Anti-corruption officers visit T&T Guardian

(Trinidad Guardian) Officers from the police Anti-Corruption Investigation Bureau (ACIB) visited the newsroom of the T&T Guardian yesterday seeking information about a story on the Integrity Commission. The police were investigating a story that reported on a possible conflict of interest involving Integrity Commission chairman Ken Gordon.

Published in the Sunday Guardian on January 22, the story, by investigative reporter Anika Gumbs-Sandiford, quoted a letter that Gordon wrote to the commission’s registrar about the printery owned by Gordon and his son Rhett. It also quoted a legal opinion on the issue provided to the commission by its legal adviser, Marlon Sambucharan.

Asst Supt Anthony Bucchan called Gumbs-Sandiford yesterday morning to give her an hour’s notice that he was coming to the newspaper’s office on St Vincent Street, Port-of-Spain, to interview her. At the meeting, ASP Bucchan told Gumbs-Sandiford he wanted to ask her about the legal opinion she had quoted in the story. T&T Guardian editor-in-chief Judy Raymond told Bucchan the newspaper would prefer if the interview were conducted in the presence of a Guardian Media Ltd attorney.

The police agreed to defer the interview to tomorrow morning so that a GML lawyer could attend. In his letter to the registrar, Martin Farrell, Gordon explained that he and his son Rhett had recently acquired Zenith Printery, since renamed Caribbean Print Technologies,  and wanted to continue to do business with its previous clients, one of whom was the commission. Gordon asked whether there would be any objection to Rhett’s tendering for work from the commission.

In his legal opinion, Sambucharan responded, “An issue of conflict of interest will arise upon this tender for work. Claims of self-dealing or serving a family interest, aka nepotism, may be raised but this is not to say that such a conflict cannot be mitigated against and/or lawfully avoided.”

In February this year, the ACIB raided the offices of Newsday and seized computers and cellphones belonging to reporter Andre Bagoo. They later searched his home and a marked police car was seen waiting for hours outside the house. In January, the ACIB had asked Bagoo about the source of a story about a row between Gordon and a fellow commissioner, Gladys Gafoor. Bagoo refused to reveal his source.

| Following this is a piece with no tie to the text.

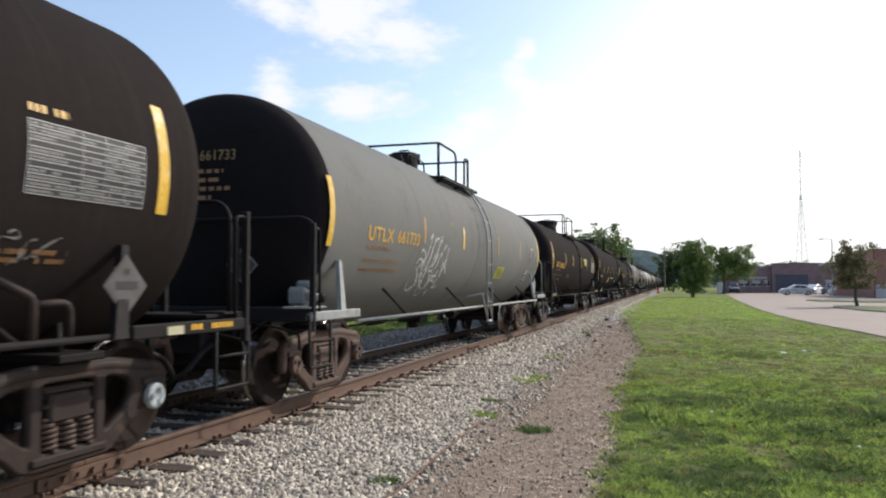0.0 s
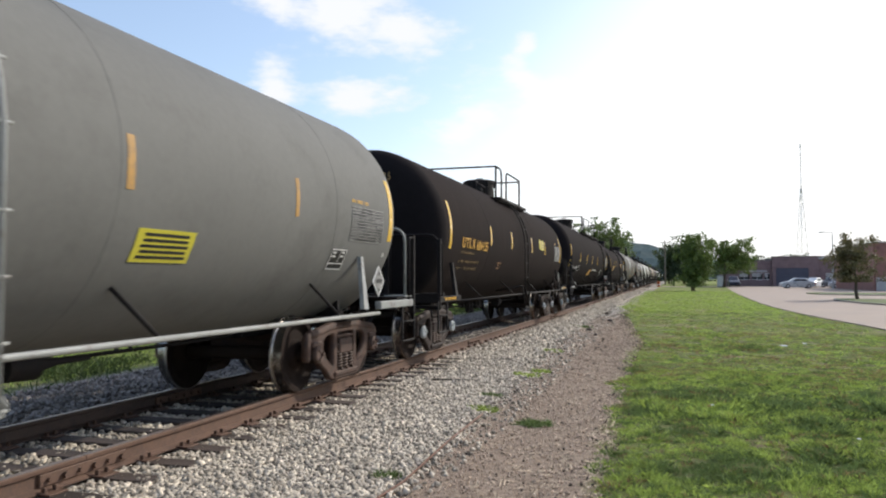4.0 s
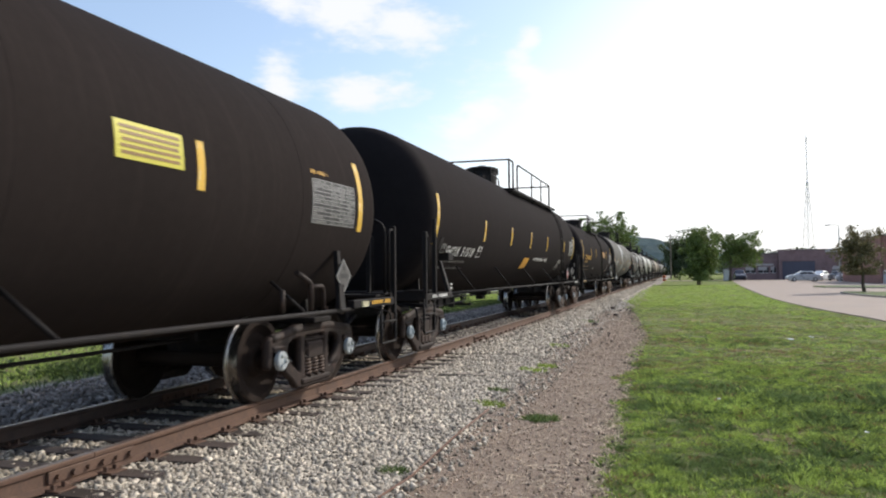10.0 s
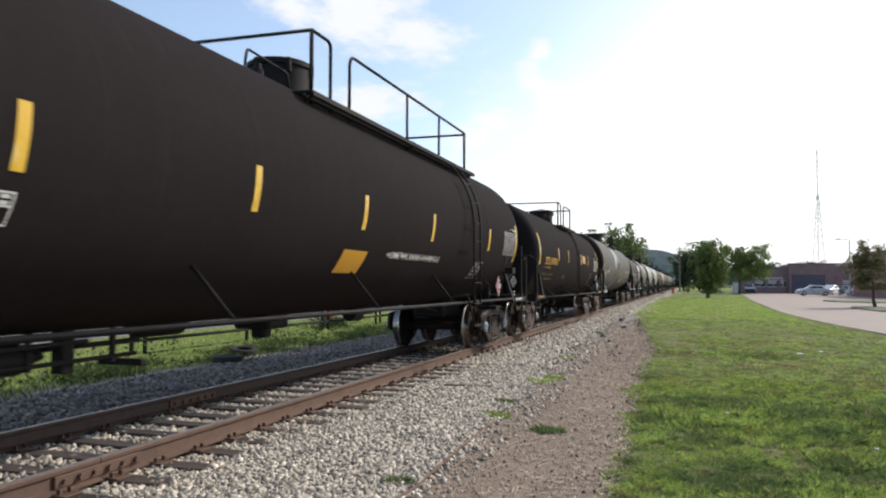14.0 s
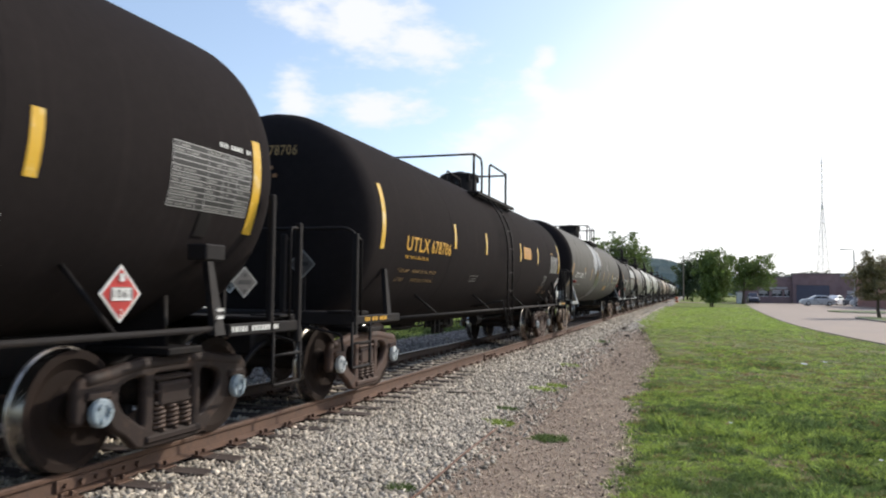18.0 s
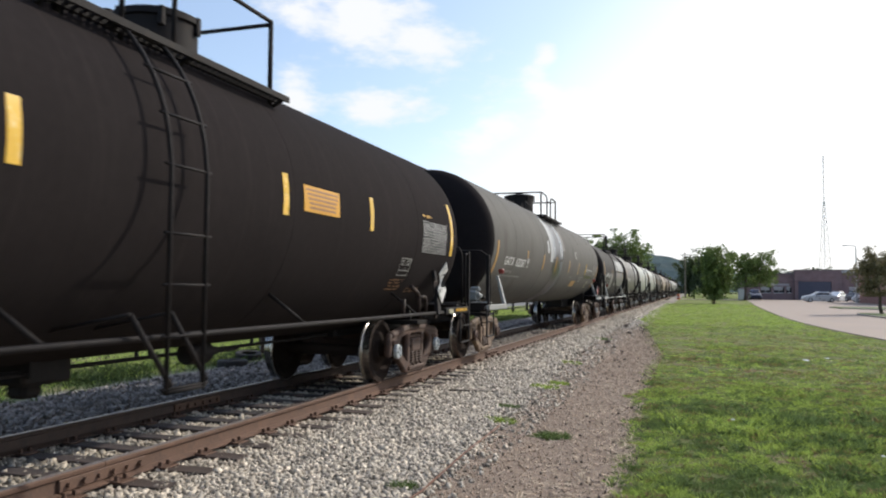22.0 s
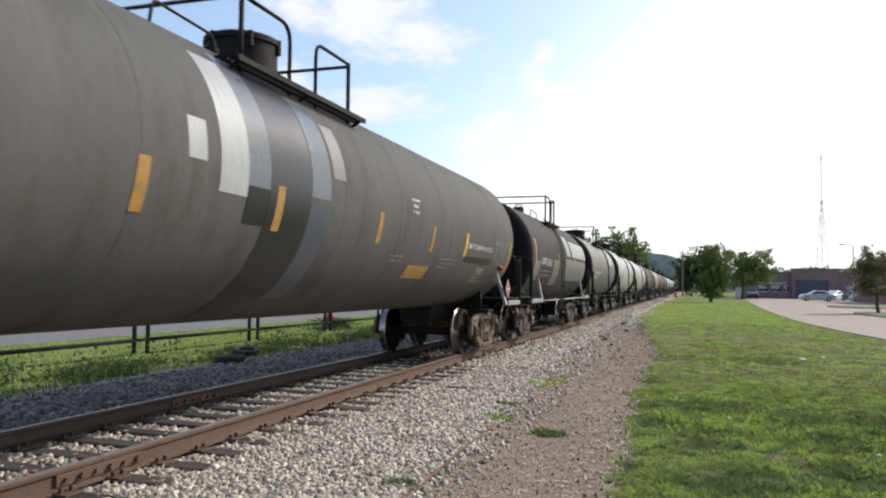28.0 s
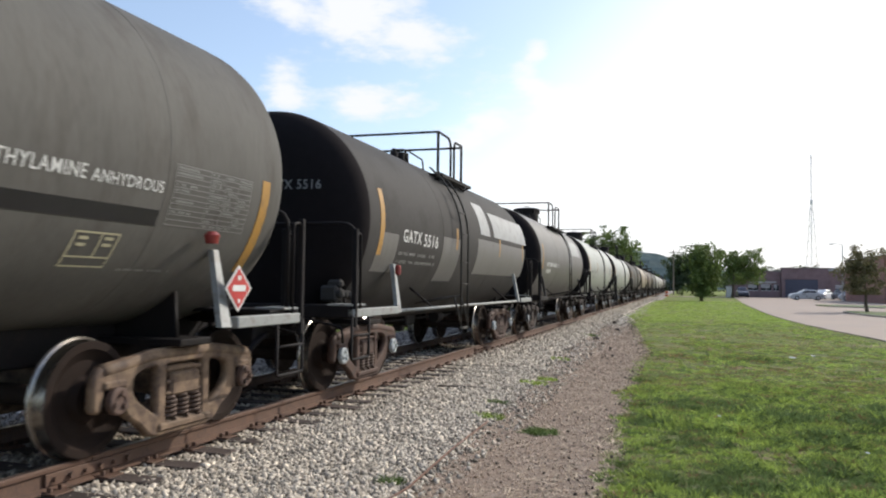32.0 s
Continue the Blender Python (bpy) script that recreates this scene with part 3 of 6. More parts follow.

Gafoor was suspended from the commission last December after refusing to recuse herself from discussion of an investigation involving former attorney general John Jeremie. A tribunal was set up to probe her conduct. Gafoor has mounted a legal challenge to the decision to suspend her and to appoint the tribunal to investigate allegations against her. The two matters are being heard in the High Court.